OK Bruce, I've read your inquiries and comments over on FB (I don't do FB--it's the devil). You want it to be stock. I am in your situation: my Deadwood broke it's switch back in October. It still "works" in that I can turn it on and off and it locks. With that said, it also switches itself off with no warning because the butterfly is what provided the clicks to hold the switch in place.
Can it just LOOK stock or do you absolutely want it to OPERATE stock? By that, I'm asking if you would settle for a butterfly-looking escutcheon that didn't actually rotate? It would have a lock in the center. It would be center-off and still rotate back for Acc and forward for Ign. The only thing is, you'd have a key always in the lock when it's running and the butterfly would no longer do its thing. Looking at it, only the most trained eye would spot the difference (much like the Stavos kit).
That kind of kit would probably be in the $200-300 range, just because of all the CNC machine time to whittle out the sculpted shape on the butterfly, the cost of the switch, connector and chroming.
Optionally: would it be acceptable if the escutcheon just fit into the hole in the stock housing (no alterations required) but, would do away with the butterfly shape? This would probably be about $100 less, simply because there is so much less machine time. The escutcheon would be a skirted shape that would mimic the center shape of the butterfly but, wouldn't include the tabs/wings. So you'd have a fixed lock assembly, it would look appropriate for the housing but, the butterfly tabs would be gone.
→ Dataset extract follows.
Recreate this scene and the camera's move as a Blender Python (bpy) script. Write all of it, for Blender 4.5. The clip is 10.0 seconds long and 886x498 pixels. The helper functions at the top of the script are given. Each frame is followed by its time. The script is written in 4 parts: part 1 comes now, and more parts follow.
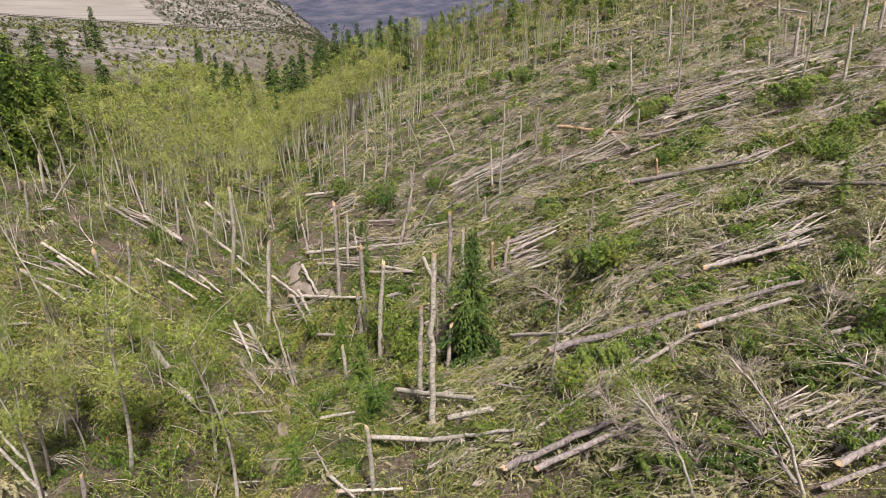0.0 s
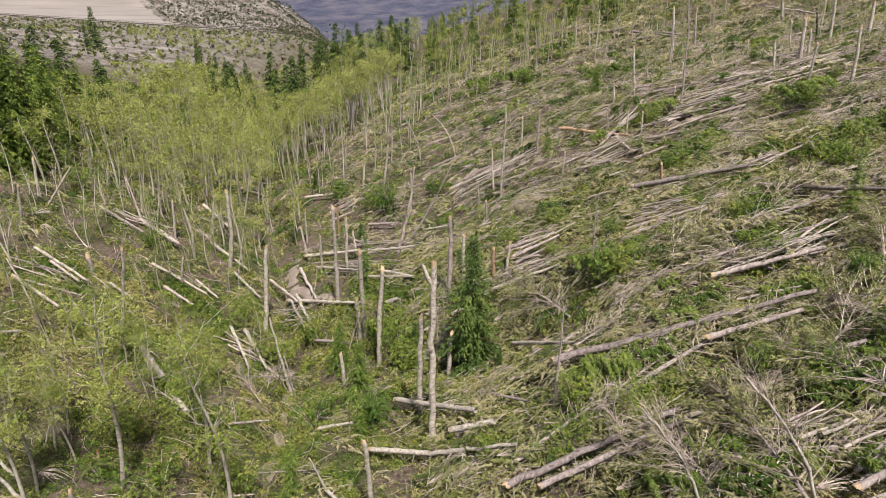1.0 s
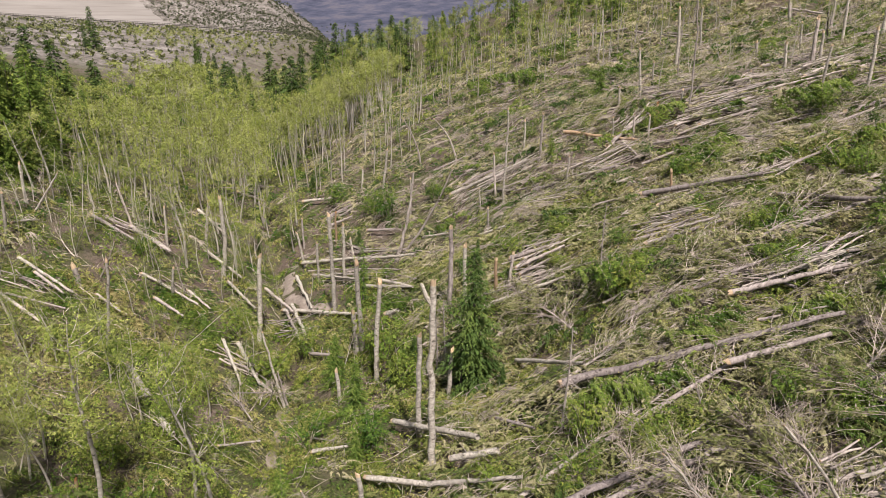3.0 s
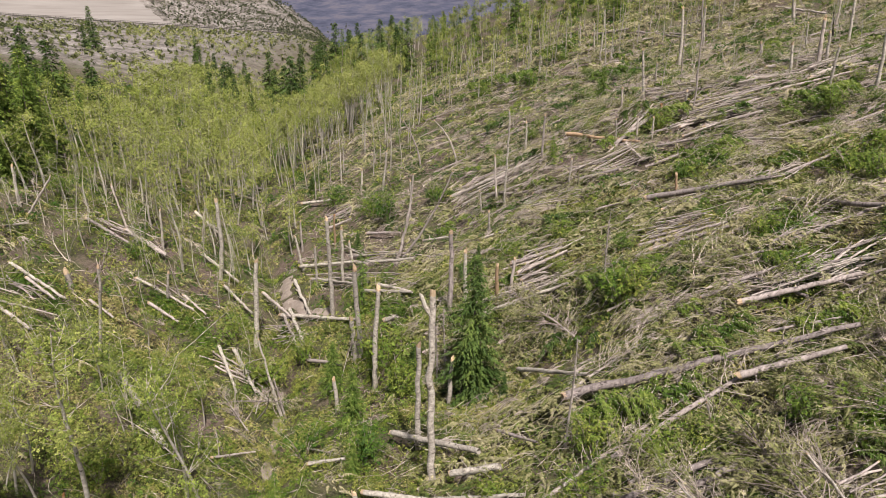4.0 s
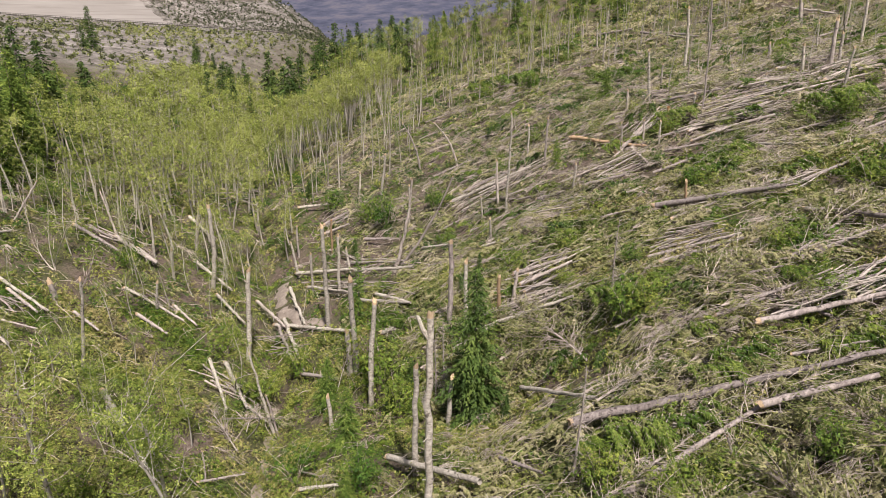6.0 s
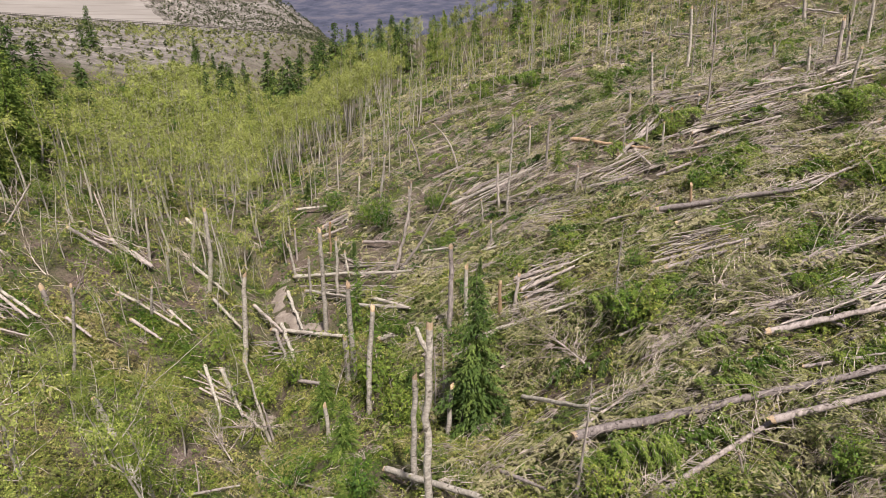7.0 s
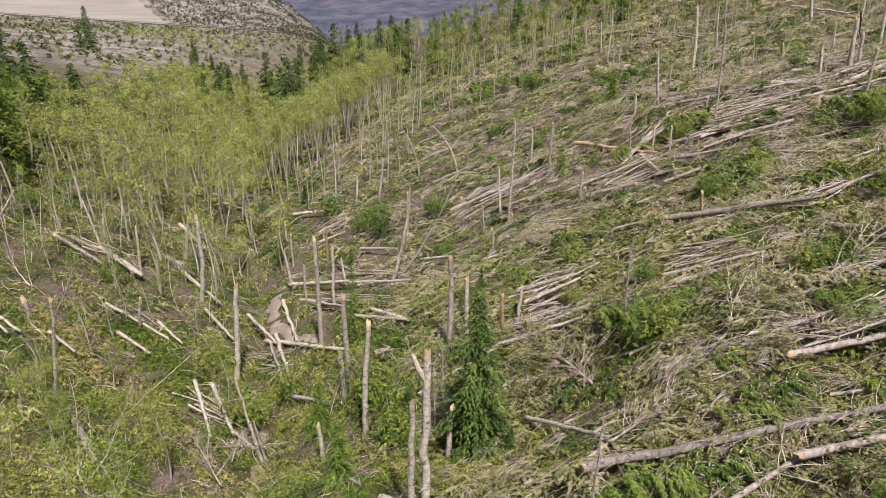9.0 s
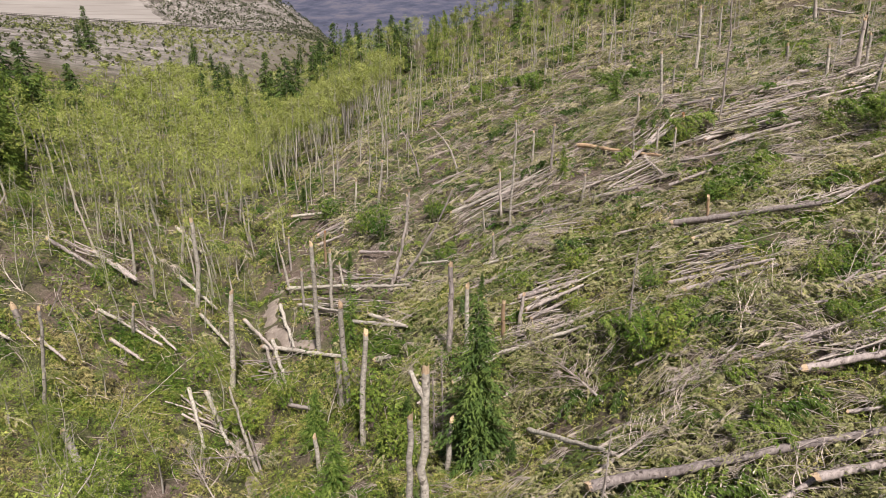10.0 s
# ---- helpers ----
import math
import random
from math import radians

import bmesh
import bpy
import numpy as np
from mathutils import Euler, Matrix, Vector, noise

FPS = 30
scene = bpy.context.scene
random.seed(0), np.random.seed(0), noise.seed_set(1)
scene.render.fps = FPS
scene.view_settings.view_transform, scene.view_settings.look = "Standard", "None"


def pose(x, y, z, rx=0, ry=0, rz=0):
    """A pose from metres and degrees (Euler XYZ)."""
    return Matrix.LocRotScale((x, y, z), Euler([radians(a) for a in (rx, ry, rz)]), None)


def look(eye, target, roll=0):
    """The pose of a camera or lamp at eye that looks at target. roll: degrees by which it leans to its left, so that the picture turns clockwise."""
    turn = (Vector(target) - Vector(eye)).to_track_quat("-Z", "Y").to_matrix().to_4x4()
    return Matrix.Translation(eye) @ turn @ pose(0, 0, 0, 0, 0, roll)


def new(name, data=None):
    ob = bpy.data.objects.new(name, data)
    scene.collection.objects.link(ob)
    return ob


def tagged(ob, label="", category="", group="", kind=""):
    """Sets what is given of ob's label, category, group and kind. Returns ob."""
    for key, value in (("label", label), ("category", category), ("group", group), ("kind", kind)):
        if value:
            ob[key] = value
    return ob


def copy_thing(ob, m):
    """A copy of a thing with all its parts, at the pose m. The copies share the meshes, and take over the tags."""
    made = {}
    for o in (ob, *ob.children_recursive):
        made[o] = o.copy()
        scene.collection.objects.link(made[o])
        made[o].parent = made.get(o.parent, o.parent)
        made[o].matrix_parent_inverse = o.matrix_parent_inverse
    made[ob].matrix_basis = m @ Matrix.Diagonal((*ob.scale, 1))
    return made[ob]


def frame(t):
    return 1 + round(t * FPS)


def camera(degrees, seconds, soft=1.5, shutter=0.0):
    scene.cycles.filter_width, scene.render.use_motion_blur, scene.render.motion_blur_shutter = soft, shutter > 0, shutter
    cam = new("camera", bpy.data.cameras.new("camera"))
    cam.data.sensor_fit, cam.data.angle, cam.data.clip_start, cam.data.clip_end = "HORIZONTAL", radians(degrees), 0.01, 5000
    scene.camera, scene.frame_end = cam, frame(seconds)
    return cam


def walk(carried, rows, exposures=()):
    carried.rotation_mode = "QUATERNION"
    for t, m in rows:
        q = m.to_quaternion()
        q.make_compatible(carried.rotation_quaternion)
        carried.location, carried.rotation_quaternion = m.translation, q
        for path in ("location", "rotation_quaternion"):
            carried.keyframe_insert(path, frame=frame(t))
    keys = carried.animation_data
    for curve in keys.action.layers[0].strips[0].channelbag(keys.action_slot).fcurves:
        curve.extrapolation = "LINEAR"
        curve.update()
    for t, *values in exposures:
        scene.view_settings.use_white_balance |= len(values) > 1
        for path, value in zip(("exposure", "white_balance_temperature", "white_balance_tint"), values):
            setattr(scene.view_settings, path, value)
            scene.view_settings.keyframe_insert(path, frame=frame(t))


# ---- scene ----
cam = camera(71.45, 10.0, soft=0.6)
METRES, EYE, TILT, LEAN, TURN = 8.19, 26.0, -21.26, 0.0, 0.0
ROWS = [
    (0.0, 0.0000, 0.0000, 0.0000, 0.000, 0.000, -0.000),
    (0.5, 0.0001, 0.0427, 0.0176, 0.015, 0.000, -0.020),
    (1.0, -0.0001, 0.0861, 0.0354, 0.037, -0.000, -0.040),
    (1.5, -0.0007, 0.1303, 0.0536, 0.043, -0.007, -0.060),
    (2.0, -0.0007, 0.1757, 0.0720, 0.066, -0.007, -0.080),
    (2.5, 0.0007, 0.2219, 0.0910, 0.079, -0.015, -0.080),
    (4.0, 0.0040, 0.3581, 0.1435, 0.129, -0.015, -0.110),
    (4.5, 0.0054, 0.4028, 0.1608, 0.144, -0.015, -0.120),
    (5.0, 0.0074, 0.4470, 0.1780, 0.159, -0.015, -0.120),
    (5.5, 0.0093, 0.4910, 0.1945, 0.173, -0.022, -0.140),
    (7.0, 0.0134, 0.6162, 0.2425, 0.210, -0.037, -0.170),
    (7.5, 0.0142, 0.6585, 0.2587, 0.225, -0.051, -0.150),
    (8.0, 0.0155, 0.7010, 0.2757, 0.231, -0.051, -0.150),
    (8.5, 0.0164, 0.7437, 0.2922, 0.231, -0.051, -0.140),
    (9.0, 0.0172, 0.7882, 0.3088, 0.239, -0.043, -0.130),
    (9.5, 0.0189, 0.8334, 0.3260, 0.245, -0.051, -0.140),
    (10.0, 0.0198, 0.8787, 0.3441, 0.260, -0.051, -0.160),
]
walk(cam, [(t, pose(0, 0, EYE, TILT, LEAN, TURN) @ pose(METRES * x, METRES * y, METRES * z, 90 + pitch, roll, yaw)) for t, x, y, z, yaw, pitch, roll in ROWS])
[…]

Everything is worked out in my head and I have two of the chosen switches (one barrel and one flat key). What I don't know is if these switches will withstand the vibration of being on a bike. Without some testing of my own, I don't want to just turn you loose with an unproven design.
The simple version of the escutcheon could be banged out in an evening (without chrome). Reverse engineering the butterfly shaped version is going to take some time. There are a lot of curves and draft angles on it to make it casting-friendly and that makes it a tough shape to model. I have to invest in the proper crimper set (a few hundred $$) and buy some pins and backshells.
How desperate are you to solve this right now?